Filé com Fritas
Uma semana sem ir ao centro da cidade, e eis que me sinto na pegadinha do Silvio Santos em que o transeunte entra no banheiro químico de uma rua pacata e quando sai dá de cara com o Darth Vader numa galáxia cujo som ambiente, pelo menos para o telespectador, é a risada antológica e altamente contagiosa do senhor Abravanel. É que a vocação do comércio muda o tempo todo: você sai para fazer um TED na agência 0000 do Santander, e o imóvel que a hospedava até anteontem agora sedia a Casa de Bolo da Tia Irene, com um palhaço na porta anunciando as promoções do dia e advertindo no alto-falante o pedestre que saiu de casa com o zíper da calça aberto.
Se no passado, sob a contagem de criança, embarcar para o calçadão tinha a grandeza de uma viagem para a Tailândia, hoje o percurso dura dois WhatsApps, sendo que cada um vira língua em extinção com 30 segundos de vida – salvo os zaps da mãezinha, que têm a longevidade do Faroeste Caboclo.
Mas o fenômeno maternal-tecnológico não deixa de ser uma reverência aos turnos legítimos da vida. Eles que dão conta da produção em série dos elefantes na Uganda. Da seiva que mantém os corpos da guarda real sempre em riste. Das pausas na fala do negociante chinês mais aflito. Da criança decodificando pela primeira vez os códigos secretos do cítrico. Da demolição dos dentes, sem alvará sem nada, pelos biscoitos recheados, gorduras trans e pirulitos.
Aproveitando a passagem rápida pela gôndola dos alimentícios, lembrei que hoje é dia de filé com fritas. E, antes de olhar o próximo item da lista, sou transferida para o nono andar da imaginação, em que há uma cozinha com mobília futurista e reina uma chef proclamando aos comensais imaginários: “se o paladar abrisse licitação para a felicidade, na certa, a sociedade gastronômica, o case de sucesso filé com fritas venceria sumariamente.”
Gravitando em torno dessa iguaria, um executivo, alta cúpula, deixa, por um momento, de fazer as vezes do CNPJ e põe para tocar a faixa inteira da própria risada, antes repreendida. Ao redor do filé com fritas, um frei trai a dieta prescrita pelas escrituras sagradas e, por meio do palato, comete seu único pecado. Às margens dessa porção, que vem sem classificação etária, Sophia, 8 anos, socializa com Eustáquio, de 95.
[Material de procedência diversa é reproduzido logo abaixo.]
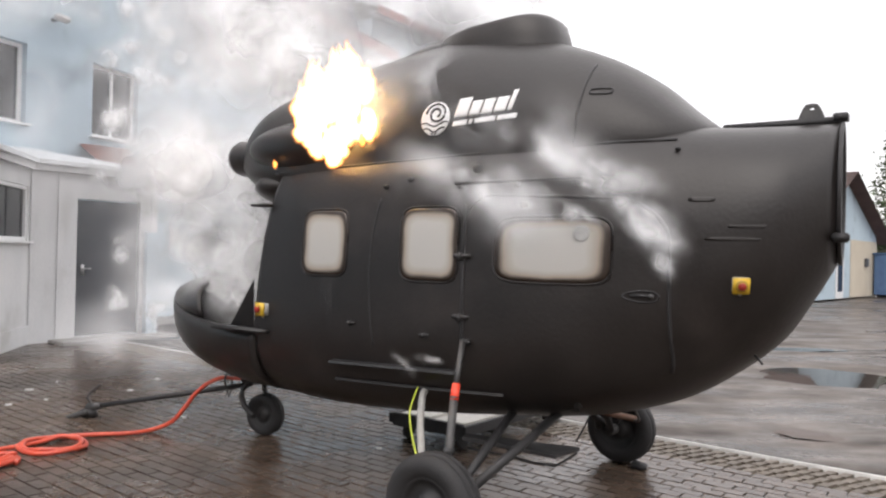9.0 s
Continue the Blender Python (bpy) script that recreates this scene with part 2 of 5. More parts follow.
PANE = make_pane()
FROST = surface("frosted_acrylic", (0.34, 0.34, 0.33), (0.42, 0.42, 0.41), 8, (0.3, 0.4), bump=0.02)


def make_smoke(name, density, scale=1.5, contrast=1.5, colour=(0.98, 0.985, 0.995)):
    """Thin veils of smoke: ragged, denser in the middle of each veil."""
    m, n, l = material(name)
    out = n.new("ShaderNodeOutputMaterial")
    uv, co, info = n.new("ShaderNodeUVMap"), n.new("ShaderNodeTexCoord"), n.new("ShaderNodeObjectInfo")
    sub = n.new("ShaderNodeVectorMath")
    sub.operation = "SUBTRACT"
    sub.inputs[1].default_value = (0.5, 0.5, 0)
    ln = n.new("ShaderNodeVectorMath")
    ln.operation = "LENGTH"
    l.new(uv.outputs[0], sub.inputs[0])
    l.new(sub.outputs[0], ln.inputs[0])
    noise_ = n.new("ShaderNodeTexNoise")
    noise_.noise_dimensions = "4D"
    noise_.inputs["Scale"].default_value = scale
    noise_.inputs["Detail"].default_value = 4
    noise_.inputs["Roughness"].default_value = 0.46
    noise_.inputs["Distortion"].default_value = 0.05
    w = n.new("ShaderNodeMath")
    w.operation = "MULTIPLY"
    w.inputs[1].default_value = 37.0
    l.new(info.outputs["Random"], w.inputs[0])
    l.new(w.outputs[0], noise_.inputs["W"])
    l.new(co.outputs["Object"], noise_.inputs["Vector"])
    # ragged noise, thinning slowly outwards
    fall = n.new("ShaderNodeMath")
    fall.operation = "MULTIPLY_ADD"
    fall.inputs[1].default_value, fall.inputs[2].default_value = -0.9, 0.52 - 0.5 * contrast
    l.new(ln.outputs["Value"], fall.inputs[0])
    sm = n.new("ShaderNodeMath")
    sm.operation = "MULTIPLY_ADD"
    sm.inputs[1].default_value = contrast
    l.new(noise_.outputs[0], sm.inputs[0])
    l.new(fall.outputs[0], sm.inputs[2])
    mr = n.new("ShaderNodeMapRange")
    mr.interpolation_type = "SMOOTHSTEP"
    mr.inputs[1].default_value, mr.inputs[2].default_value, mr.inputs[4].default_value = 0.0, 1.0, density
    l.new(sm.outputs[0], mr.inputs[0])
    rim = n.new("ShaderNodeMapRange")
    rim.interpolation_type = "SMOOTHSTEP"
    rim.inputs[1].default_value, rim.inputs[2].default_value, rim.inputs[3].default_value, rim.inputs[4].default_value = 0.08, 0.49, 1, 0
    l.new(ln.outputs["Value"], rim.inputs[0])
    alpha = n.new("ShaderNodeMath")
    alpha.operation = "MULTIPLY"
    l.new(mr.outputs[0], alpha.inputs[0])
    l.new(rim.outputs[0], alpha.inputs[1])
    dif, tra, two = n.new("ShaderNodeBsdfDiffuse"), n.new("ShaderNodeBsdfTranslucent"), n.new("ShaderNodeMixShader")
    geo = n.new("ShaderNodeNewGeometry")
    # smoke scatters light from all sides: the shading leans towards the open sky
    soft = n.new("ShaderNodeVectorMath")
    soft.operation = "ADD"
    soft.inputs[1].default_value = (-0.2, -1.3, 2.4)
    norm = n.new("ShaderNodeVectorMath")
    norm.operation = "NORMALIZE"
    l.new(geo.outputs["Normal"], soft.inputs[0])
    l.new(soft.outputs[0], norm.inputs[0])
    dif.inputs[0].default_value = tra.inputs[0].default_value = (*colour, 1)
    l.new(norm.outputs[0], dif.inputs["Normal"])
    l.new(norm.outputs[0], tra.inputs["Normal"])
    two.inputs[0].default_value = 0.03
    l.new(dif.outputs[0], two.inputs[1])
    l.new(tra.outputs[0], two.inputs[2])
    clear, mix = n.new("ShaderNodeBsdfTransparent"), n.new("ShaderNodeMixShader")
    l.new(alpha.outputs[0], mix.inputs[0])
    l.new(clear.outputs[0], mix.inputs[1])
    l.new(two.outputs[0], mix.inputs[2])
    l.new(mix.outputs[0], out.inputs[0])
    return m


SMOKE_DENSE = make_smoke("dense_smoke", 1.0, 1.3, 1.6)
SMOKE_MID = make_smoke("drifting_smoke", 0.58, 1.1, 1.4)
SMOKE_THIN = make_smoke("thin_smoke", 0.22, 1.1, 1.6)
SMOKE_VEIL = make_smoke("hanging_smoke", 0.60, 0.8, 1.0)
SMOKE_WISP = make_smoke("wispy_smoke", 0.46, 1.4, 1.9)


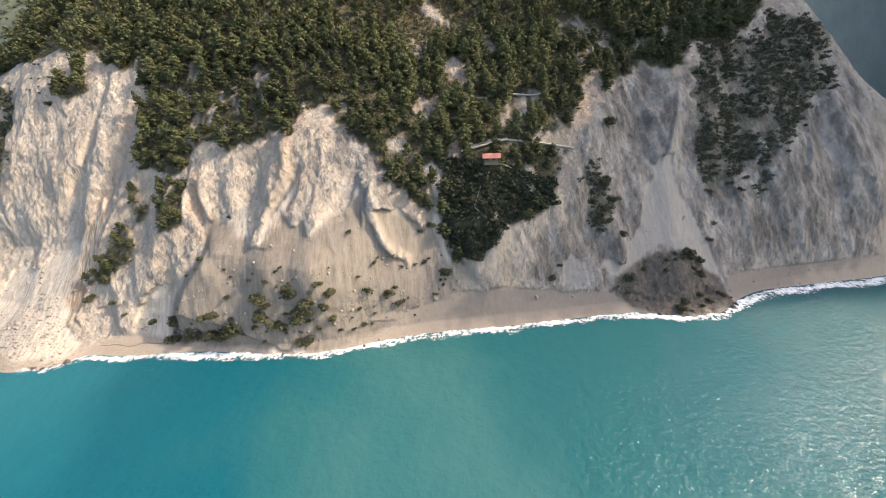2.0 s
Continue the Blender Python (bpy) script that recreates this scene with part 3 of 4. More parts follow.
DARKSTONE = plain("wet_dark_stone", (0.03, 0.028, 0.025), (0.10, 0.09, 0.075), 1.5, 0.6, 0.6, 0.2)
CONCRETE = plain("pale_concrete", (0.32, 0.305, 0.28), (0.48, 0.46, 0.425), 0.8, 0.85, 0.2, 0.05)
DIRTROAD = plain("pale_gravel_road", (0.29, 0.265, 0.225), (0.44, 0.405, 0.355), 0.9, 0.95, 0.4, 0.1)
TILE = plain("red_roof_tiles", (0.38, 0.14, 0.10), (0.50, 0.22, 0.165), 2.5, 0.8, 0.5, 0.08)
WALLPAINT = plain("weathered_grey_wall", (0.26, 0.245, 0.22), (0.36, 0.345, 0.32), 1.0, 0.9)
DARKGLASS = plain("dark_window", (0.02, 0.022, 0.025), (0.05, 0.055, 0.06), 1.0, 0.2)
TIMBER = plain("grey_timber", (0.12, 0.09, 0.06), (0.26, 0.20, 0.14), 3.0, 0.85)


# ---- mesh helpers ----
def mesh_from(name, verts, faces, mat):
    """A mesh from an array of places and an array of equal-sided faces."""
    verts, faces = np.asarray(verts, float), np.asarray(faces, int)
    me = bpy.data.meshes.new(name)
    k = faces.shape[1]
    me.vertices.add(len(verts))
    me.vertices.foreach_set("co", verts.ravel())
    me.loops.add(faces.size)
    me.loops.foreach_set("vertex_index", faces.ravel())
    me.polygons.add(len(faces))
    me.polygons.foreach_set("loop_start", np.arange(0, faces.size, k))
    me.update(calc_edges=True)
    me.materials.append(mat)
    return me


def part(name, bm, mat, parent=None, label=""):
    me = bpy.data.meshes.new(name)
    bm.to_mesh(me)
    bm.free()
    me.materials.append(mat)
    ob = new(name, me)
    ob.parent = parent
    return tagged(ob, label) if label else ob


def box(bm, lo, hi):
    r = bmesh.ops.create_cube(bm, size=1.0)
    for v in r["verts"]:
        v.co = Vector([lo[k] + (v.co[k] + 0.5) * (hi[k] - lo[k]) for k in range(3)])
    return bm


def grid_faces(nr, nc):
    i = np.arange(nr * nc).reshape(nr, nc)
    return np.stack([i[:-1, :-1].ravel(), i[:-1, 1:].ravel(), i[1:, 1:].ravel(), i[1:, :-1].ravel()], 1)


# ---- the coast ----
verts = np.stack([gx.ravel(), gy.ravel(), gz.ravel()], 1)
me = mesh_from("ground", verts, grid_faces(*gx.shape), CLIFF)
rust = blur(mask(RUST, gx, gz, 3.0, 14), 6) * (0.5 + 0.5 * fbm(gx / 4, gz / 9, 15, 3))
# grey tone holds weathered rock and painted shade, weaker on bare patches
grey = np.maximum(blur(mask(GREYSHADE, gx, gz, 6.0, 16), 10), 0.55 * blur(bare, 2))
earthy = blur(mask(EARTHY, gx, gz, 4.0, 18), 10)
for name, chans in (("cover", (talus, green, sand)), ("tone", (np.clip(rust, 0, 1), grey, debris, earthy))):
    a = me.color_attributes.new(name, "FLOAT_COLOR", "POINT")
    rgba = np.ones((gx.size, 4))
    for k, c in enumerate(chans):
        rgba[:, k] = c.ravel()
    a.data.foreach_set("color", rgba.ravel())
ground = tagged(new("ground", me), "pale limestone sea cliffs with sandy scree and wooded slopes above", "cliff", kind="structure")

# ---- the sea ----
sx_, sy_ = np.concatenate([[-4500, -2000], np.linspace(-900, 900, 60), [2000, 4500]]), np.concatenate([[-4500, -2000, -900], np.linspace(-500, 220, 40), [900, 4500]])
ax, ay = np.meshgrid(sx_, sy_)
sea = mesh_from("water", np.stack([ax.ravel(), ay.ravel(), np.zeros(ax.size)], 1), grid_faces(*ax.shape), SEA)
tagged(new("water", sea), "milky turquoise sea with small ripples and sun glitter", "sea", kind="structure")

# ---- surf ----
fx_ = np.arange(-420.0, 330.0, 0.8)
NF = 14
fy_ = spline(SHORE, fx_)
reach = np.maximum(6.8 + 3.2 * fbm(fx_ / 22, fx_ * 0, 101, 3) + 1.2 * fbm(fx_ / 6.0, fx_ * 0, 102, 2) + 2.5 * smooth(120, 150, fx_) - 1.6 * (1 - smooth(-200, -170, fx_)), 3.0)
rows_, dens = [], []
for k in range(NF):
    s = k / (NF - 1)
    jag = fbm(fx_ / 3.0, np.full_like(fx_, k * 0.4), 103, 2)
    rows_.append(np.stack([fx_ + 0.3 * jag, fy_ + 1.0 - s * (reach + 1.0) + 0.9 * jag,
                           0.08 + 0.45 * np.sin(np.pi * np.clip(s * 1.3, 0, 1)) ** 2 * (0.7 + 0.5 * vnoise(fx_ / 2.2, np.full_like(fx_, k * 0.7), 104))], 1))
    dens.append(np.full_like(fx_, 0.06 + 0.78 * smooth(0.0, 0.3, np.array(s)) - 0.85 * smooth(0.45, 1.0, np.array(s))) + 0.35 * fbm(fx_ / 9, np.full_like(fx_, k * 0.3), 106, 2))
surf = np.stack(rows_)
me = mesh_from("surf", surf.reshape(-1, 3), grid_faces(NF, len(fx_)), FOAM)
rgba = np.repeat(np.clip(np.stack(dens).ravel(), 0, 1)[:, None], 4, 1)
me.color_attributes.new("thick", "FLOAT_COLOR", "POINT").data.foreach_set("color", rgba.ravel())
tagged(new("surf", me), "white foaming surf along the waterline", "surf", kind="stuff")


# ---- trees ----
def leaf_cloud(rng, lobes, count, size):
    """Small leaf sprays spread over rounded lobes (centre, radii)."""
    w = np.array([r[0] * r[1] for _, r in lobes])
    pick = rng.choice(len(lobes), count, p=w / w.sum())
    u = rng.normal(size=(count, 3))
    u /= np.linalg.norm(u, axis=1, keepdims=True)
    cen = np.array([c for c, _ in lobes])[pick]
    rad = np.array([(r[0], r[0], r[1]) for _, r in lobes])[pick]
    p = cen + u * rad * (0.72 + 0.36 * rng.random((count, 1)))
    nrm = u + 0.40 * rng.normal(size=(count, 3)) + (0, 0, 0.45)
    nrm /= np.linalg.norm(nrm, axis=1, keepdims=True)
    t = np.cross(nrm, rng.normal(size=(count, 3)))
    t /= np.linalg.norm(t, axis=1, keepdims=True) + 1e-9
    b = np.cross(nrm, t)
    s = size * (0.6 + 0.8 * rng.random((count, 1)))
    s = 1.25 * s
    v = np.stack([p - t * s - b * s * 0.65, p + t * s * 0.95 - b * s * 0.5 + nrm * s * 0.3, p + t * s * 0.05 + b * s * 0.95 - nrm * s * 0.2], 1)
    return v.reshape(-1, 3), np.arange(count * 3).reshape(count, 3)


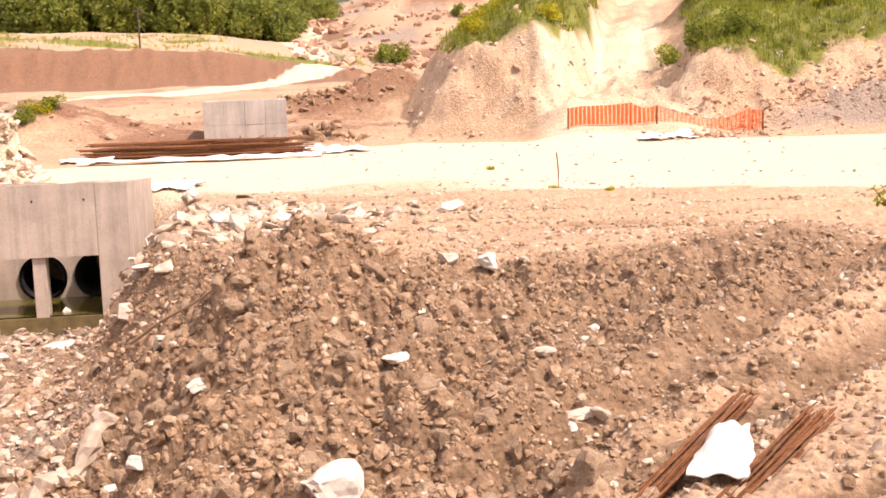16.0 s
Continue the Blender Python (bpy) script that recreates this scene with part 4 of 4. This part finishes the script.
def sprig(name, label, pts, radius, seed, leaf, spacing, mat, side=0.10, thorny=False):
    """A thin branch with pinnate side leaves, growing along the points."""
    r = np.random.default_rng(seed)
    root = thing(name, label, "branch", "young branches by the camera", at=pose(*pts[0]))
    o = np.array(pts[0])
    p = np.array(pts) - o
    seg = np.linalg.norm(np.diff(p, axis=0), axis=1)
    run = np.concatenate([[0], np.cumsum(seg)])
    bm = bmesh.new()
    fine = [tuple(np.array([np.interp(q, run, p[:, k]) for k in range(3)]) + r.normal(0, 0.003, 3)) for q in np.linspace(0, run[-1], 16)]
    tube(bm, fine, [radius * (1 - 0.75 * i / 15) for i in range(16)], 7)
    part("stem", bm, TWIG, root)
    lp, lo = [], []
    twigs = bmesh.new()
    for q in np.arange(run[-1] * 0.16, run[-1], spacing):
        c = np.array([np.interp(q, run, p[:, k]) for k in range(3)])
        d = r.normal(size=3)
        d[2] = abs(d[2]) * 0.5
        d /= np.linalg.norm(d)
        long = side * r.uniform(0.5, 1.2)
        tube(twigs, [tuple(c), tuple(c + d * long * 0.6 + np.array([0, 0, 0.01])), tuple(c + d * long)], [radius * 0.25, radius * 0.2, radius * 0.1], 4)
        for u in np.linspace(0.15, 1.0, 7):
            lp.append(c + d * long * u + r.normal(0, 0.004, 3))
            lo.append(r.normal(size=3))
    part("twig_spray", twigs, TWIG, root)
    v, f = leaves_at(r, np.array(lp), np.array(lo) * 0.3, leaf, 1.7)
    ob = new("leaves", mesh_of("leaves", v, f, mat))
    ob.parent = root
    tagged(ob, "fresh yellow-green leaflets")
    return root


TWIG = simple("twig_bark", (0.10, 0.075, 0.04), (0.22, 0.17, 0.08), 40, 0.8)


def eye_point(azimuth, elevation, distance):
    a, e = radians(azimuth), radians(elevation)
    return (distance * math.sin(a), distance * math.cos(a), 2.3 + distance * math.tan(e))


def build_near_branches():
    e = eye_point
    sprig("young_branch", "slender upright shoot with yellow-green leaflets", [e(33.6, -21, 3.4), e(31.2, -13.3, 3.4), e(29.2, -9.6, 3.4), e(28.0, -7.0, 3.4), e(26.9, -5.5, 3.4)], 0.0055, 1, 0.012, 0.014, LEAF_YOUNG, 0.042)
    sprig("young_branch", "tall leafy shoot with yellow-green leaves", [e(47.0, -21, 3.2), e(43.8, -13.0, 3.2), e(40.6, -6.0, 3.2), e(38.6, -2.2, 3.2), e(37.2, 2.0, 3.2), e(35.6, 5.6, 3.2)], 0.009, 2, 0.021, 0.036, LEAF_YOUNG, 0.085)
    sprig("young_branch", "short leafy side shoot", [e(42.2, -9.5, 3.2), e(39.5, -8.0, 3.15), e(37.4, -7.2, 3.1), e(36.0, -6.9, 3.1)], 0.004, 3, 0.018, 0.016, LEAF_YOUNG, 0.06)
    sprig("young_branch", "leafy branch reaching in beside the shoots", [e(51, -9, 3.0), e(48.2, -3, 3.0), e(46.0, 0.5, 3.0), e(45.2, 2.6, 3.0)], 0.006, 4, 0.026, 0.018, LEAF_YOUNG, 0.10)
    sprig("young_branch", "thin thorny twig with few leaves", [e(42.0, -15, 3.3), e(38.5, -12.2, 3.3), e(36.8, -11.8, 3.3), e(35.6, -12.0, 3.3)], 0.0035, 5, 0.012, 0.05, LEAF_YOUNG, 0.04)
    r = random.Random(8)
    for i in range(15):
        az = r.uniform(39.2, 52)
        d = r.uniform(3.2, 4.6)
        low = -24
        top = -11.5 + (az - 38) * 0.42 + r.uniform(-2.5, 1.5)
        sprig("weed_shoot", "leafy green weed shoot on the near bank", [e(az + r.uniform(-1, 2), low, d), e(az + r.uniform(-1, 1), (low + top) / 2, d), e(az + r.uniform(-2.0, 1.0), top, d)], 0.004, 30 + i, 0.015, 0.018, (LEAF_YOUNG, LEAF_OAK, LEAF_BROOM)[i % 3], 0.09)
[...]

Outra prerrogativa do filé com fritas é a de nos abduzir para um lugar ultrapalatável, colonizado pelas nossas memórias afetivas – elas que nunca branqueiam os cabelos nem perdem os dentes e conseguem se manter na marcha de um Fiat 147 mesmo em tempos capitaneados pela aflição das franquias, pelas siglas, pelo vocabulário mutilado da geração Z, pelas festinhas que, no intervalo de um curta-metragem, ressoam o toque de recolher e pelos docinhos devorados pelos convivas (cujos vestidos mais parecem grutas – de tanta pedraria – com fauna notívaga) sem o aval dos parabéns.
Antes que a vida dê seu próximo looping e me remexa feito bexiga de aniversário que subitamente perde o ar, peço uma porção de filé com fritas. Porque, sob o efeito metafísico do sabor, sou fretada para minhas cavernas, onde é proibida a entrada de telões de LED que magoam as vistas, de mães xingando os filhos nos restaurantes com o volume UCI Kinoplex e de lojinhas comercializando sem parar produtos sem a mínima serventia. Interagindo com o filé com fritas, reduzo o mundo à perspectiva de maquete e sou promovida momentaneamente a capitã da minha própria vida. Sem interferência do Darth Vader, do Homem Aranha, do Fred Flintstone, da Hello Kitty, do Nhonho, do Walter Mercado.